▶ WHAT THE TASK REQUIRES
Reproduce, character for character, the lines below from the first through the one with "0.6).colour((0.015, 0.016, 0.02)).m". Leave pictures out.

▶ GIVEN DATA
........
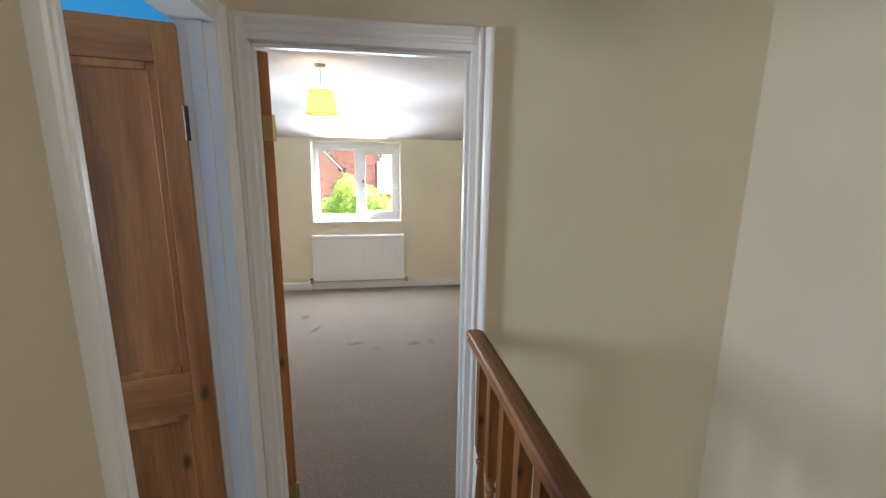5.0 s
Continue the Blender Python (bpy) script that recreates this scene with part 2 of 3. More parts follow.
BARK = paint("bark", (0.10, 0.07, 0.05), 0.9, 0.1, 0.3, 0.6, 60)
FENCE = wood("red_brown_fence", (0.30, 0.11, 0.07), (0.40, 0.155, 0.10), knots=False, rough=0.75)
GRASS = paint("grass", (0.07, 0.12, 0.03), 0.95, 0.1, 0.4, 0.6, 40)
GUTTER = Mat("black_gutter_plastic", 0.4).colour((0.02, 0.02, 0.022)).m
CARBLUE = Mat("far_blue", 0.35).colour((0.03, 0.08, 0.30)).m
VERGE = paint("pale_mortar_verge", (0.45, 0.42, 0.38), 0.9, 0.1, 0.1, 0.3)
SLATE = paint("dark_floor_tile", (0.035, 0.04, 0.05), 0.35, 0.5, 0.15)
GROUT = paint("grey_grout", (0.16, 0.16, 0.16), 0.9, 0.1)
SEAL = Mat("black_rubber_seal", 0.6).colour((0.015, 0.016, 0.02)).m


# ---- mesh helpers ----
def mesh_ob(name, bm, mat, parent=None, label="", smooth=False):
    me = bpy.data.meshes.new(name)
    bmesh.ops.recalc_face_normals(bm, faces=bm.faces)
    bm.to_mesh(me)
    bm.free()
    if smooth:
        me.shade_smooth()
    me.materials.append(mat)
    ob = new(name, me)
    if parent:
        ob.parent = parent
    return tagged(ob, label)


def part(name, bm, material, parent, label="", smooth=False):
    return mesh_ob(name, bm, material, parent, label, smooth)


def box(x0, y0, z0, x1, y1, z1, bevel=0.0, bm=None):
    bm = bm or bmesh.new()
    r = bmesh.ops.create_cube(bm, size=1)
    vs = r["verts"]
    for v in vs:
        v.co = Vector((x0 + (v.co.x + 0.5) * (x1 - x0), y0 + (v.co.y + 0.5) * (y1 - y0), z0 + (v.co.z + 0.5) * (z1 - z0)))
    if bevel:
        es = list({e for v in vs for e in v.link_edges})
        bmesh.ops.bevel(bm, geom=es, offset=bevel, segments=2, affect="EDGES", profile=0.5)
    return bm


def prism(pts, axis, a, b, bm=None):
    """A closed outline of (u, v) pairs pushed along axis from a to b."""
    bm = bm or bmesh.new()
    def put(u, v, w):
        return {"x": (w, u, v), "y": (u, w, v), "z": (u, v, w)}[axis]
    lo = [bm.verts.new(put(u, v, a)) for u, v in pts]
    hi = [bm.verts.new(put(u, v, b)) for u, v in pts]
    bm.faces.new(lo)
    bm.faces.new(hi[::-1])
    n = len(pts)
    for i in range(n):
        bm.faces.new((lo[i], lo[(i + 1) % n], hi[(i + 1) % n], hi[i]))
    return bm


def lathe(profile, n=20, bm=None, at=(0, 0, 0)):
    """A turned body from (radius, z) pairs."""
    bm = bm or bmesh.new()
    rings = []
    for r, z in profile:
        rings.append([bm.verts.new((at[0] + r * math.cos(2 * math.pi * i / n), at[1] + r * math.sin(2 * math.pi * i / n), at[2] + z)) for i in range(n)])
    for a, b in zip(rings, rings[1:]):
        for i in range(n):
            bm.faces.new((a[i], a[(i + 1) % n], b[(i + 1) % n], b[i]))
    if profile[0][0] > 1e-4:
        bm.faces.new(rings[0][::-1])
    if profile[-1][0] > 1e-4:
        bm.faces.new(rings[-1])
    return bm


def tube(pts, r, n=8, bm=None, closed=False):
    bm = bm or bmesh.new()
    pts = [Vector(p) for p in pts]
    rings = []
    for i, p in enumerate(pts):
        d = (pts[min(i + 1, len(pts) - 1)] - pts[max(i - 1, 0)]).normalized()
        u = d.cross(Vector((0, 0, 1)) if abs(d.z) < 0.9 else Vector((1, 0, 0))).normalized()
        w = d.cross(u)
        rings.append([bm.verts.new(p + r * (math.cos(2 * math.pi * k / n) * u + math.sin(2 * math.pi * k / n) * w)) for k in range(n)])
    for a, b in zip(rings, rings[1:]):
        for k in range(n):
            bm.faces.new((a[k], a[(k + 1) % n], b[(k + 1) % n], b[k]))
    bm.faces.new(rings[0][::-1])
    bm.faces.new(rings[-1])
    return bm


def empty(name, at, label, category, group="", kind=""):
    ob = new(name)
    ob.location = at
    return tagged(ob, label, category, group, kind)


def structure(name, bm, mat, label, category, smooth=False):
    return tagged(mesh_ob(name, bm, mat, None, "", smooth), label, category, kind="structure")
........
▶ ANSWER TO THE TASK
5.0 s
Continue the Blender Python (bpy) script that recreates this scene with part 2 of 3. More parts follow.
BARK = paint("bark", (0.10, 0.07, 0.05), 0.9, 0.1, 0.3, 0.6, 60)
FENCE = wood("red_brown_fence", (0.30, 0.11, 0.07), (0.40, 0.155, 0.10), knots=False, rough=0.75)
GRASS = paint("grass", (0.07, 0.12, 0.03), 0.95, 0.1, 0.4, 0.6, 40)
GUTTER = Mat("black_gutter_plastic", 0.4).colour((0.02, 0.02, 0.022)).m
CARBLUE = Mat("far_blue", 0.35).colour((0.03, 0.08, 0.30)).m
VERGE = paint("pale_mortar_verge", (0.45, 0.42, 0.38), 0.9, 0.1, 0.1, 0.3)
SLATE = paint("dark_floor_tile", (0.035, 0.04, 0.05), 0.35, 0.5, 0.15)
GROUT = paint("grey_grout", (0.16, 0.16, 0.16), 0.9, 0.1)
SEAL = Mat("black_rubber_seal", 0.6).colour((0.015, 0.016, 0.02)).m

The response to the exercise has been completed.